Edge cases like that are where DM judgement really gets to shine. I'd prefer rules for most other things. If I don't like the presented rule and change it myself, that's on me. But if there isn't a rule and I feel there should be, I'm going to start tilting toward that being a game problem.
By the way, I'm totally on the player's side in that dialogue you posted.
I guess my problem with that is, you're
always going to have issues like this. Like...literally always, unless NPCs never use resources that aren't specifically things PCs could use already. Which puts us right back into the nightmare of 3e DMing, where every single fight is effectively creating multiple new PCs to throw at the actual PCs.
Something has to give. There has to be
some allowance for abstraction and convenience here, simply to spare the DM's sanity. Just as HP are an abstraction over actual injuries, an abstraction that usually doesn't conform at all to how real injury works; just as 6-second rounds of combat are an abstraction that rarely conforms well to how an actual fight would work (just watch a fencing match!); just as initiative, and discrete chunky levels (though I know you choose to embrace that abstraction and say "no, this bizarre behavior
really is how things work and folks
know that"), and discrete CRs, and martial characters with resources rather than universally at-will abilities, etc.
"This NPC uses a magical action that isn't a spell accessible to you" or its non-magical equivalents, as long as such things are used relatively unobtrusively, still caring about diegetic stuff but not being totally constrained by "only and exclusively what PCs could use," is fundamentally necessary for both DM ease-of-use and DM creativity. If that path is absolutely verboten, you've just made DMing both significantly harder and far less diverse and extemporaneous.

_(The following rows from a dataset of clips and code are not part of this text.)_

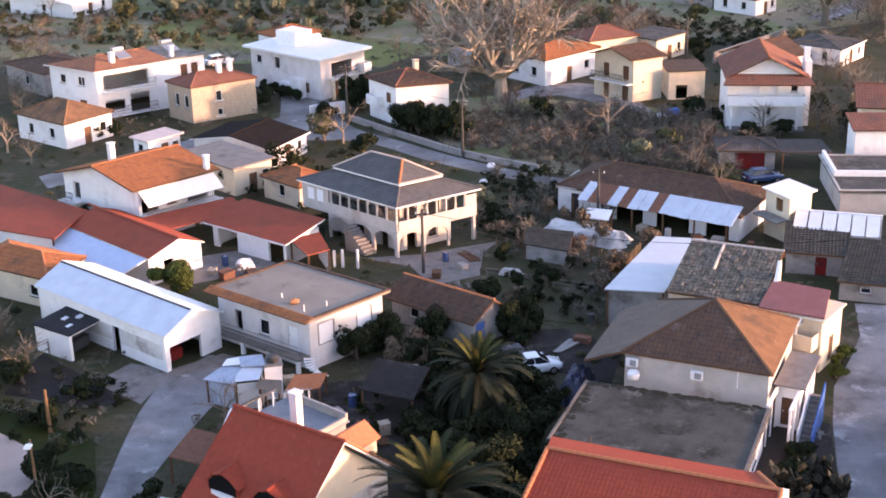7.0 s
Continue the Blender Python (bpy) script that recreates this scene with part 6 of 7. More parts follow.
# ---- loose things in the yards ----
GREYSHEET = surface("weathered_grey_sheet", (0.2, 0.2, 0.215), (0.15, 0.15, 0.16), scale=0.8, stains=(0.11, 0.105, 0.1), grit=0.4)
BLUETARP = surface("blue_tarpaulin", (0.014, 0.022, 0.06), (0.01, 0.016, 0.04), scale=1.5, rough=0.5, bump=0.1)
REED = surface("dry_reed", (0.2, 0.145, 0.09), (0.13, 0.1, 0.065), scale=3, random=0.35)


def crate(x, y, z, ang, w, d, h, mat, label):
    p = thing("crate", label, "crate", pose(x, y, z, 0, 0, ang), "loose crates")
    bm = B()
    box(bm, -w / 2 + 0.02, -d / 2 + 0.02, 0.02, w / 2 - 0.02, d / 2 - 0.02, h - 0.06)
    part("body", bm, mat, p)
    for zz in (0.0, h * 0.5, h - 0.12):
        for sy in (-1, 1):
            bm = B()
            box(bm, -w / 2, sy * d / 2 - 0.015, zz, w / 2, sy * d / 2 + 0.015, zz + 0.1)
            part("slat", bm, mat, p)


def drum(x, y, mat, label, r=0.29, h=0.88):
    p = thing("drum", label, "drum", pose(x, y, 0.03), "storage drums")
    bm = B()
    lathe(bm, [(0.02, 0), (r, 0), (r, h * 0.32), (r + 0.015, h * 0.34), (r, h * 0.36), (r, h * 0.64), (r + 0.015, h * 0.66), (r, h * 0.68), (r, h), (r - 0.03, h), (r - 0.03, h - 0.03), (0.02, h - 0.03)], (0, 0, 0), 14)
    part("shell", bm, mat, p, smooth=False)


def plank_pile(x, y, ang, n, ln, mat, label):
    rnd = random.Random(int(x * 7 + y))
    p = thing("plank_pile", label, "planks", pose(x, y, 0.03, 0, 0, ang), "plank piles")
    bm = B()
    box(bm, -ln / 2, -0.09, 0, ln / 2, 0.09, 0.05)
    me = mesh_of("plank", bm, mat)
    for k in range(n):
        o = new("plank", me)
        o.parent = p
        o.matrix_local = pose(rnd.uniform(-0.2, 0.2), (k % 4) * 0.22 - 0.33 + rnd.uniform(-0.05, 0.05), 0.055 * (k // 4), 0, 0, rnd.uniform(-9, 9))


def rubble(x, y, r, n, mat, label):
    rnd = random.Random(int(x * 13 + y * 3))
    p = thing("rubble_heap", label, "rubble", pose(x, y, 0.02), "rubble heaps")
    bm = B()
    bmesh.ops.create_icosphere(bm, subdivisions=1, radius=1)
    for v in bm.verts:
        v.co *= rnd.uniform(0.75, 1.15)
    me = mesh_of("stone", bm, mat)
    for k in range(n):
        t, d = rnd.uniform(0, 6.283), r * rnd.random() ** 0.7
        s = rnd.uniform(0.08, 0.24)
        o = new("stone", me)
        o.parent = p
        o.matrix_local = pose(d * math.cos(t), d * math.sin(t), s * 0.4 + max(0, 0.5 * (1 - d / r) - 0.05), rnd.uniform(0, 90), rnd.uniform(0, 90), rnd.uniform(0, 360)) @ Matrix.Diagonal((s, s * rnd.uniform(0.6, 1), s * 0.7, 1))


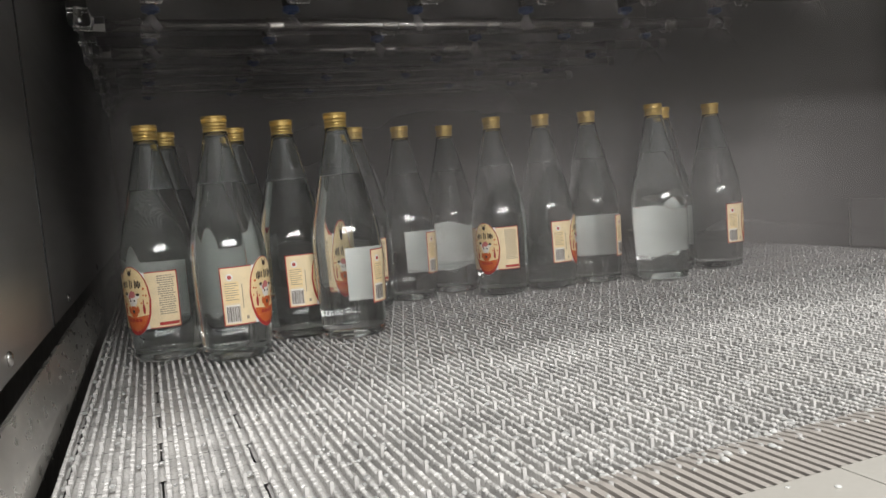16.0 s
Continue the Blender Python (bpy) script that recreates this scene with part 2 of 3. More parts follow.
def add_tube(bm, path, r, n=10, closed=False):
    """A round bar along points."""
    path = [Vector(p) for p in path]
    rings, up = [], None
    k = len(path)
    for i, p in enumerate(path):
        a = path[(i - 1) % k] if closed or i else p
        b = path[(i + 1) % k] if closed or i < k - 1 else p
        d = (b - a).normalized()
        if up is None:
            up = d.orthogonal().normalized()
        up = (up - d * up.dot(d)).normalized()
        side = d.cross(up)
        rings.append([bm.verts.new(p + r * (up * math.cos(t) + side * math.sin(t))) for t in (2 * math.pi * j / n for j in range(n))])
    for i in range(k if closed else k - 1):
        a, b = rings[i], rings[(i + 1) % k]
        for j in range(n):
            bm.faces.new((a[j], a[(j + 1) % n], b[(j + 1) % n], b[j]))
    if not closed:
        bm.faces.new(rings[0][::-1])
        bm.faces.new(rings[-1])
    return bm


def tube(path, r, n=10, closed=False):
    return add_tube(bmesh.new(), path, r, n, closed)


def add_lathe(bm, profile, n=48, inward=False, cap_start=True, cap_end=True):
    """Turns (radius, z) pairs, from the bottom up, round the z axis."""
    rings = []
    for r, z in profile:
        if r < 1e-6:
            rings.append([bm.verts.new((0, 0, z))])
        else:
            rings.append([bm.verts.new((r * math.cos(2 * math.pi * j / n), r * math.sin(2 * math.pi * j / n), z)) for j in range(n)])
    faces = []
    for a, b in zip(rings, rings[1:]):
        for j in range(n):
            k = (j + 1) % n
            if len(a) == 1:
                f = (a[0], b[k], b[j])
            elif len(b) == 1:
                f = (a[j], a[k], b[0])
            else:
                f = (a[j], a[k], b[k], b[j])
            faces.append(bm.faces.new(f[::-1] if inward else f))
    return bm


def add_drop(bm, x, y, z, r, sx, sy, flat, turn, n=8):
    """A domed drop of water."""
    m = pose(x, y, z, 0, 0, turn)
    rings = []
    for k in range(3):
        t = k / 3 * math.pi / 2
        rings.append([bm.verts.new(m @ Vector((r * sx * math.cos(t) * math.cos(2 * math.pi * j / n), r * sy * math.cos(t) * math.sin(2 * math.pi * j / n), flat * r * math.sin(t)))) for j in range(n)])
    top = bm.verts.new(m @ Vector((0, 0, flat * r)))
    for p, q in zip(rings, rings[1:]):
        for j in range(n):
            bm.faces.new((p[j], p[(j + 1) % n], q[(j + 1) % n], q[j]))
    for j in range(n):
        bm.faces.new((rings[-1][j], rings[-1][(j + 1) % n], top))
    bm.faces.new(rings[0][::-1])


def empty(name, x=0, y=0, z=0):
    ob = new(name)
    ob.empty_display_size = 0.05
    ob.location = (x, y, z)
    return ob


# ---- the tunnel and the hall it stands in ----
MOUTH = 0.53             # the tunnel's mouth
LEFT, RIGHT = -0.105, 1.235
FAR = 4.2


def structure(name, bm, mat, label, category):
    return tagged(part(name, bm, mat), label, category, kind="structure")


structure("floor", box(-6, -6, -1.0, 6, 8, -0.9), M_CONCRETE, "grey concrete floor of the factory hall", "floor")
structure("wall_hall_back", box(-6, -6.2, -0.9, 6, -6, 3.6), M_HALL, "plain painted wall of the factory hall", "wall")
structure("wall_hall_west", box(-6.2, -6, -0.9, -6, 8, 3.6), M_HALL, "plain painted side wall of the factory hall", "wall")
structure("wall_hall_east", box(6, -6, -0.9, 6.2, 8, 3.6), M_HALL, "plain painted side wall of the factory hall", "wall")
structure("wall_hall_far", box(-6, 8, -0.9, 6, 8.2, 3.6), M_HALL, "plain painted end wall of the factory hall", "wall")
structure("ceiling_hall", box(-6.2, -6.2, 3.6, 6.2, 8.2, 3.7), M_HALL, "plain pale ceiling of the factory hall", "ceiling")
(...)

I don't run D&D, so the comparison is far from perfect, but if I had to run things this way in my Dungeon World game, a good half of all fights the players have had not only would have been forbidden, but would have been genuinely
impossible to implement. Solely to acquire just the tiniest bit of extra diegetic effect, practically a grace note, it would have sacrificed a huge swathe of the most enjoyable combats my players have faced.
Of course, DW actually does have generalized structures for how to construct moves, e.g. the "roll+MOD, on 10+ choose three, on 7-9 choose two" model or the "roll+MOD, on a 10+ gain 3 hold (or similar), 7-9 gain 2 hold, spend hold 1 for 1 to do any of the following" model, alongside a couple other basic formats, so drafting a new move that covers something relevant is literally as easy as picking the format you like best for this application and filling in options. But, again, imperfect analogy is imperfect; the point was simply that harping so hard on diegetic requirements to the exclusion of all else can have far more serious costs than folks seem willing to recognize.
Or, if you prefer? The reason we even speak of "diegetic" elements at all is because there is the question of whether the music in our audiovisual entertainment is diegetic or not. If film was not allowed to use non-diegetic music, it would be massively impoverished; consider the many beautiful scores of John Williams (Indiana Jones, Star Wars, Jaws, Superman, ET, Harry Potter, Close Encounters of the Third Kind, Schindler's List, Jurassic Park). An absolute requirement of perfect diegetic fidelity is just as dangerous as a total slap-dash "who the frick cares about being
diegetic???" would be--perhaps moreso, because at least the latter can end up
accidentally diegetic, while the former is not allowed to be even accidentally non-diegetic, even if doing so would be of benefit.
And if we stop short of such an absolute requirement, then you're already saying there are conditions under which non-diegetic stuff is permitted--it's just a matter of where we draw the line, whether universally or for any given application.